Anger Over Photo Showing Near 'Empty' Plane Leaving Kabul

Paul ‘Pen’ Farthing, who runs animal welfare charity Nowzad, shared a photo his wife had taken from inside her rescue plane

Jess Hardiman

Jess Hardiman

A former Royal Marine has tweeted a photo of an 'empty' plane leaving Kabul, saying he fears 'people will be left behind'.

Paul 'Pen' Farthing, who runs animal welfare charity Nowzad, has been sharing updates from the Afghanistan capital after the Taliban seized power last week.


He has spoken of his efforts to get his wife Kaisa to safety, and confirmed she was finally on the way home to her native Norway.

A photo from inside the plane showed hundreds of seats which appeared to be empty, despite the fact that there are hordes of people desperately trying to get out of Afghanistan at the moment.

Paul, who is still in Kabul with other staff members from the charity, tweeted: "Kaisa is on her way home!
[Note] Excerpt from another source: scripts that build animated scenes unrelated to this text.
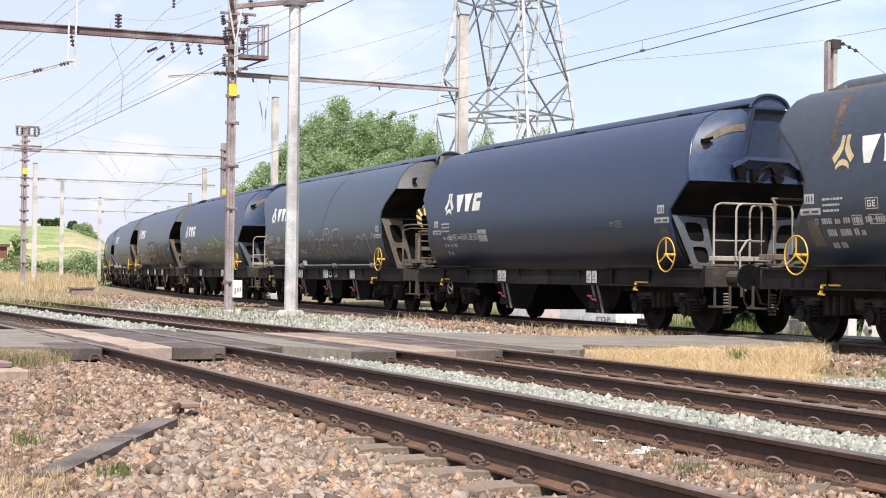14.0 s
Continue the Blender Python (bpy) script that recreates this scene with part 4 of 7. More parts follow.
def end_gear(w, h, sgn, long, style):
    xe = sgn * (h - 0.95)
    bm = fresh()
    box(bm, (sgn * (h - 1.05), 0, 1.27), (0.75, 2.5, 0.04))
    for k in range(6):
        bar(bm, (xe - sgn * 0.1, 1.15 - 0.45 * k, 1.27), (xe - sgn * 0.1, 1.15 - 0.45 * k, 1.02), 0.05)
    deck = part("end_platform", bm, "gusset", w, "dusty steel end platform")
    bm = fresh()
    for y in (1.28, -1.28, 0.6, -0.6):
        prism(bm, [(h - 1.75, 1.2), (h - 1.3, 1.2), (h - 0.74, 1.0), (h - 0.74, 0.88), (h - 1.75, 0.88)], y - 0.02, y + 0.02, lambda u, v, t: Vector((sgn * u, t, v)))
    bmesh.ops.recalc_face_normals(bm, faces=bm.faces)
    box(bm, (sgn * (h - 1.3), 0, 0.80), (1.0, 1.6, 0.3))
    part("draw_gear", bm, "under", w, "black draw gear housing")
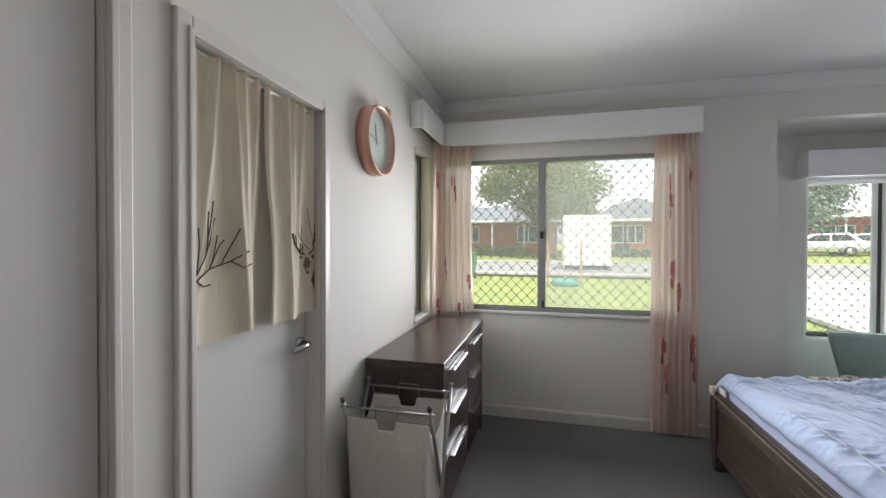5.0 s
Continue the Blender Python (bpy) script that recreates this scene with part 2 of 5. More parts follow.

BUT this aircraft is empty... scandalous as thousands wait outside #Kabul airport being crushed as they cannot get in Sadly people will be left behind when this mission is over as we CANNOT get it right."

Many people commented to express their frustration with one writing: "Empty? That's outrageous. It doesn't make sense."

Another person asked: "Why are they letting a plane go out empty?"

A third wrote: "This is disgusting. It could have had you, your team and animals on being that empty!"

A fourth added: "Great news about Kaisa, but desperately sad the aircraft is empty."

While some people tweeted at UK Prime Minister Boris Johnson and various MPs, others pointed out that the plane was destined for Norway and unlikely a British aircraft.

According to Sky News, the Ministry of Defence has since confirmed that the plane Kaisa was on was not one of its aircraft.

Paul 'Pen' Farthing.

Paul had previously explained how he had tried to evacuate his wife and a pregnant employee, but they had been caught in a 'stampede' outside Kabul's airport as they attempted to get on a flight.

They were then taken to a safe house, feeling 'distraught, upset and frightened'.

Speaking to Sky News, Paul described how he and his wife decided to make the journey to the airport while it was still dark, in order to avoid huge crowds of 'at least a couple of thousand people' that have formed there each day.

He said: "Going at night obviously has its own hazards - it was the choice of two evils and thankfully it paid off."

Paul said he also managed to get his pregnant country manager and her young son to the airport 'very, very early this morning, before other people had come out to make their own attempt'.

He added: "This is an absolute screw-up of an evacuation. We are going to be watching some absolutely horrific scenes."